Libya’s oil output fell below its own consumption as fighting spread to Mellitah, a region that hosts the country’s fourth largest oil port, the state petroleum company said.

National Oil Corp. already this month declared force majeure at two export terminals, Es Sider and Ras Lanuf, after an attempt by Islamist militias to capture them. Force majeure is a legal status that protects a company from liability when it can’t fulfill a contract for reasons beyond its control.

National Oil reported clashes in the Mellitah area, Libya’s westernmost oil port. “There is no damage to the facilities till this hour, and the port of Mellitah is still open,” said Mohammed Elharari, the spoksman of the company, by phone in Tripoli, without giving an estimate for the nation’s current oil output.

The U.S. Energy Information Administration estimates Libya’s consumption was 239,000 bbl/d of oil in 2013. The last estimate of the country’s production, on Dec. 15, was 350,000 bbl/d, according to two people with direct knowledge of upstream operations.

Sitting on Africa’s largest oil reserves, the North African country produced about 1.6 million barrels a day before the 2011 rebellion that ended Muammar Qaddafi’s 42-year rule.

“National Oil Corp. is following with deep concern the events that happened over past two days in the region of Mellitah and their implications for the oil and gas complex,” the NOC said in a statement on its website yesterday.

Divided Libya

Libya is divided after its internationally recognized government, led by Abdullah al-Thinni, sought refuge in the country’s eastern region after Islamist militias took over Tripoli about five months ago. Omar al-Hassi set up a rival government in the capital with the backing of Islamist militants. Thinni announced plans this month to assert his government’s control of oil payments made by foreign companies, prompting the Islamist forces backing his rival to try to seize the oil terminals protected by the Petroleum Facilities Guard.

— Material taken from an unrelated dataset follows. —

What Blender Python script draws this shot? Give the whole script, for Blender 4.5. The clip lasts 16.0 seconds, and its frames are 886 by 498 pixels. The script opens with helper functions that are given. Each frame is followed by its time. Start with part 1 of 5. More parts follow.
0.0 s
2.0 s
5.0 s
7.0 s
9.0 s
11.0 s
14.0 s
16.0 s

“The current picture of ports and producing facilities is a harbinger to dangerous consequences should the crisis not be solved soon,” NOC said, and called on rival forces to “spare the petroleum industry, the livelihood of all the Libyans.”

Mediterranean Sea

The fighting near Mellitah also affected gas exports to Italy, by curbing gas production at the offshore Bahr Essalam field, one of the two reservoirs that feed the subsea pipeline that takes the fuel across the Mediterranean Sea, according to NOC. The other field is Wafa, onshore, according to documents on the website of Eni Spa, the Italian pipeline operator.

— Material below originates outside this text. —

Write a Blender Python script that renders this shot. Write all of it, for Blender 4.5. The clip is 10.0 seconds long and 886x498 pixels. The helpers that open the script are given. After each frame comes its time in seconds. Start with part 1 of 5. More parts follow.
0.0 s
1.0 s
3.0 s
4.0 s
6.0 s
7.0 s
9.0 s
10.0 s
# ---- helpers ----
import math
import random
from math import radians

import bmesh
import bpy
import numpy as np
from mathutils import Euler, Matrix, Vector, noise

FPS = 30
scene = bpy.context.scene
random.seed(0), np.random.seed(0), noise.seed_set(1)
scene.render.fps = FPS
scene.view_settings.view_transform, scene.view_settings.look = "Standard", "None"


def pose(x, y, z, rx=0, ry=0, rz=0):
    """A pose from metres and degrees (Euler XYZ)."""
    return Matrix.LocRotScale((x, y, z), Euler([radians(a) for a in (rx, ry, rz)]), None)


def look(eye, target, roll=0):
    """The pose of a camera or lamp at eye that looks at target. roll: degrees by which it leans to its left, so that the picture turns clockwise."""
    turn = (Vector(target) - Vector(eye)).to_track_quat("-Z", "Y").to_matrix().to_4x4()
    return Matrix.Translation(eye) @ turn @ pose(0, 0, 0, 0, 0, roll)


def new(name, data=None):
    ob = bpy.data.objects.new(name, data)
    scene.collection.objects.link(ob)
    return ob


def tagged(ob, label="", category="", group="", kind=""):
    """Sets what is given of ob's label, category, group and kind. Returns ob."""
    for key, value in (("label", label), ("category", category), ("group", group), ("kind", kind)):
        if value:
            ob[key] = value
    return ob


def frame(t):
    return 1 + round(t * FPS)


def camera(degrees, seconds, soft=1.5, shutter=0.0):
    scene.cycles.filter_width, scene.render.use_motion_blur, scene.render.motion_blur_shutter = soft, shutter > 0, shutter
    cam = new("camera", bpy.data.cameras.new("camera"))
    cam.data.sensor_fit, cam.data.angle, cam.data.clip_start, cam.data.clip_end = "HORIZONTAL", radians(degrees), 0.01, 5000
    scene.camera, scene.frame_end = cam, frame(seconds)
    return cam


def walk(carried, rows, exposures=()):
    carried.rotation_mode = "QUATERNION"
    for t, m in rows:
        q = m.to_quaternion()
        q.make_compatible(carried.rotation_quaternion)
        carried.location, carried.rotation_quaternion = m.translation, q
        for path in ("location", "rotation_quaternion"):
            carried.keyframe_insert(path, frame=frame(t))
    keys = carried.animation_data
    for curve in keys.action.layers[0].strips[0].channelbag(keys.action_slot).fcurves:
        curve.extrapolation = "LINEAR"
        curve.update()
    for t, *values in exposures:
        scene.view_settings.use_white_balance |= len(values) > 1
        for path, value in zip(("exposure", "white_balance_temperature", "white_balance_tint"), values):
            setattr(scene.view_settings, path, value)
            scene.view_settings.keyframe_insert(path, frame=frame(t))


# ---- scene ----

While gas exports to Italy are continuing, the volumes have dropped, NOC’s Elharari said.

Gas flows from Libya at Italy’s Gela entry were at 12.4 MMcm (438 MMcf)on Dec. 20, down from 20.3 MMcm (717 MMcf) a week earlier, according to data from Snam, the Italian grid, on Bloomberg.

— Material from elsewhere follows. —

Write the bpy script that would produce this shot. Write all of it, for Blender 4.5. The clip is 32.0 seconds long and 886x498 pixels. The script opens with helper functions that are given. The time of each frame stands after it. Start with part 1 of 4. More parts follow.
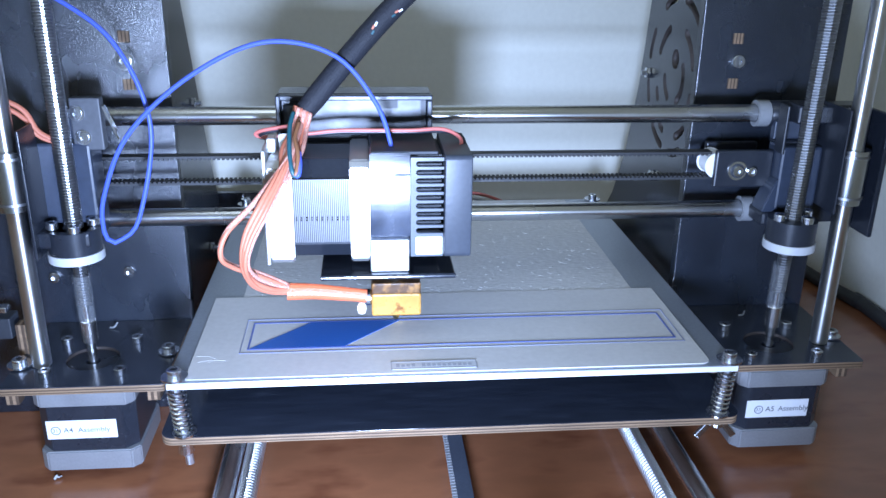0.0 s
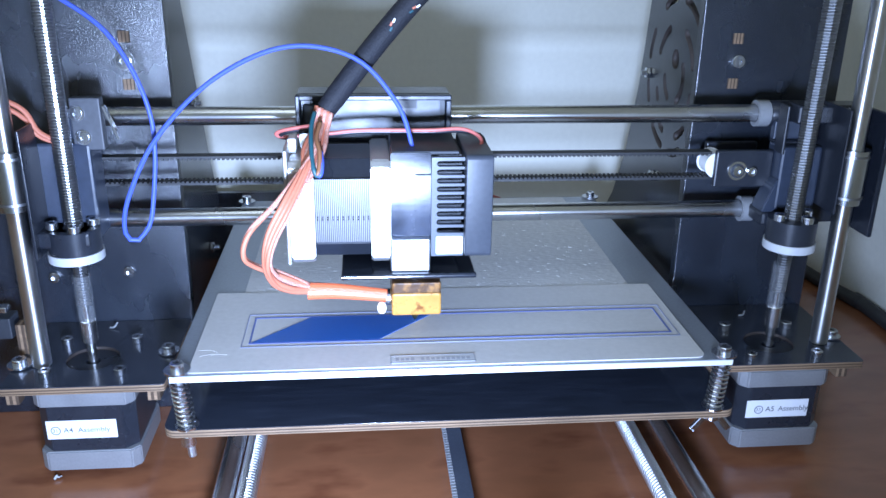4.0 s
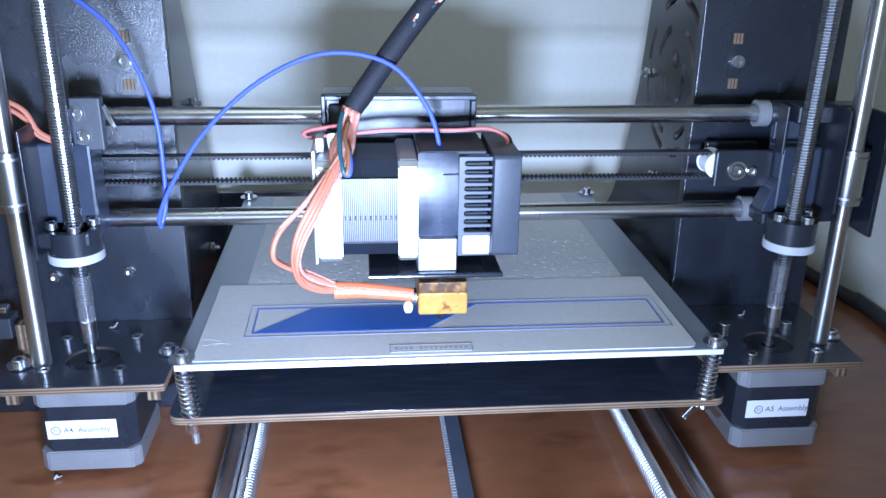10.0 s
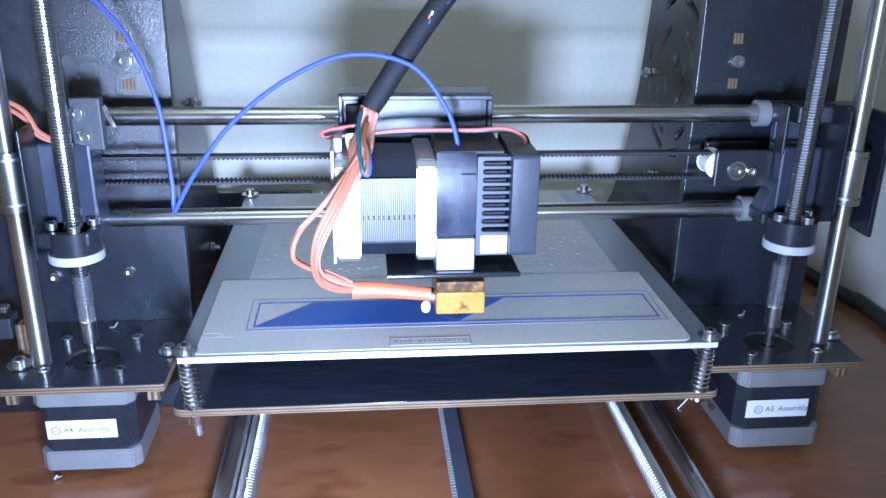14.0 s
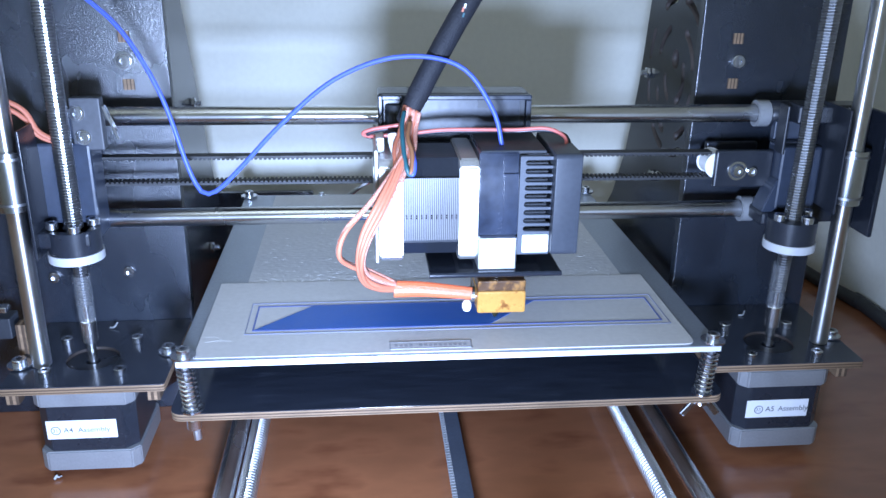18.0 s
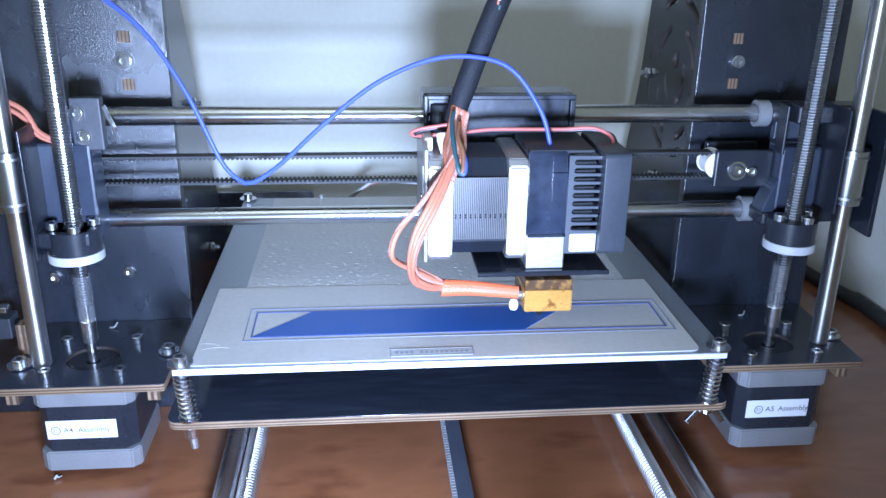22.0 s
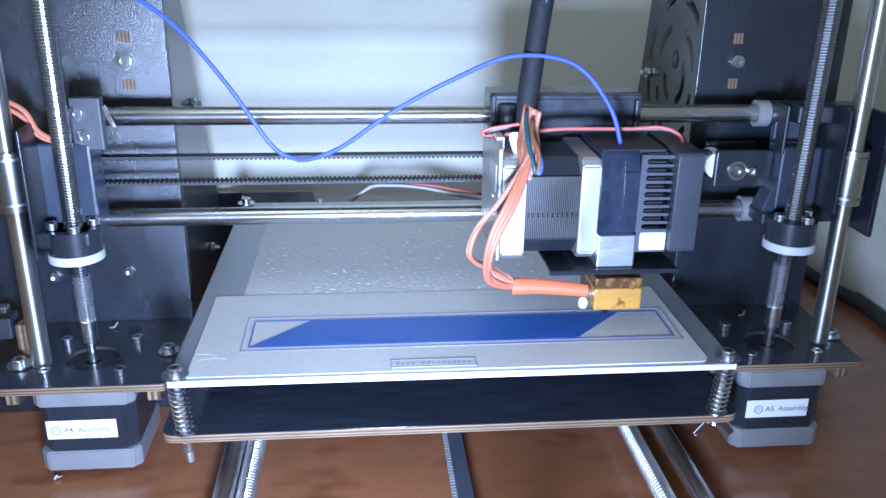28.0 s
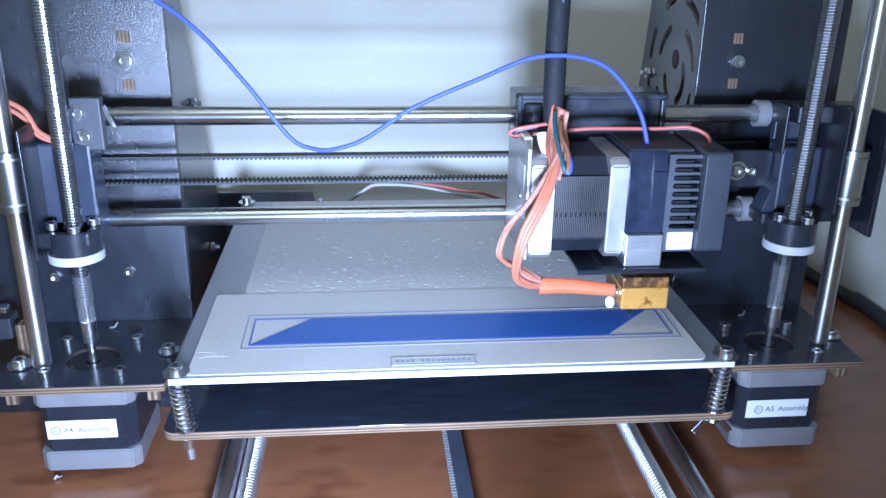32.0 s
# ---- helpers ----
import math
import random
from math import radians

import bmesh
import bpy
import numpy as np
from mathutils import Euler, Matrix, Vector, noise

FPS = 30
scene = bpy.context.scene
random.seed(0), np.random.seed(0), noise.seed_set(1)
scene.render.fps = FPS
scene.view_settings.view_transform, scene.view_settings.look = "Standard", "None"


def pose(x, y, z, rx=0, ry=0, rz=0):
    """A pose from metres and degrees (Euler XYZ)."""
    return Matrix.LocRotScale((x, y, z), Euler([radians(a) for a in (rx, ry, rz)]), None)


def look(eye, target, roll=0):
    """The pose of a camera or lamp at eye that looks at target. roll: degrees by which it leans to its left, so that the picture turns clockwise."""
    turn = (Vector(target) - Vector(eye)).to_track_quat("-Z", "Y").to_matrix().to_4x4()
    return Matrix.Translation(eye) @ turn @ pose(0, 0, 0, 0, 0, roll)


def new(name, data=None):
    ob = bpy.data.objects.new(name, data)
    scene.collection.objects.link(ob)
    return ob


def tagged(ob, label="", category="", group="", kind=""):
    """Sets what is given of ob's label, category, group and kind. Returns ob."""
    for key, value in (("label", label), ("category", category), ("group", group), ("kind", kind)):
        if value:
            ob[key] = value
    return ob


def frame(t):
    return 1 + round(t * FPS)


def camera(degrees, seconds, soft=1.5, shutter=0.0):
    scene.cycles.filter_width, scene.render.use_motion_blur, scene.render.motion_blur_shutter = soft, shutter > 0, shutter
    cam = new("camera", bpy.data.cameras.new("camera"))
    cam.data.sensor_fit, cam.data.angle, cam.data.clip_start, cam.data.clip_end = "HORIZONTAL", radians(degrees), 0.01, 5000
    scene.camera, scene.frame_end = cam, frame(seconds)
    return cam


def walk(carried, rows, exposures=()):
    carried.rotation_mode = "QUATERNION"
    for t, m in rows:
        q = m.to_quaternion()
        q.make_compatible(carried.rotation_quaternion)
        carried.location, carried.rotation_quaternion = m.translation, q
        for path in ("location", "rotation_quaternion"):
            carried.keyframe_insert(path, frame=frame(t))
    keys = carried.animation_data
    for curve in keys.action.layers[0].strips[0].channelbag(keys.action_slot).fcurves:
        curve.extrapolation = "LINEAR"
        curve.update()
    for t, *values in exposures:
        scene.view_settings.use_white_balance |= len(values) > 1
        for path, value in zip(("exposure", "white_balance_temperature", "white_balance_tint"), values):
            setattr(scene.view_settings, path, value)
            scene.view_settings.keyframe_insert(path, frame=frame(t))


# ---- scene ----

Libya has nine oil export terminals, of which two, Jurf and Bouri, are offshore and relatively immune to the fighting. Zawiya, the second-largest, and Zueitina, the sixth-largest, are not exporting because they’re not receiving crude from fields upstream as a result of protests or military clashes. The other ports, Brega and Hariga, are open, according to NOC’s Elharari.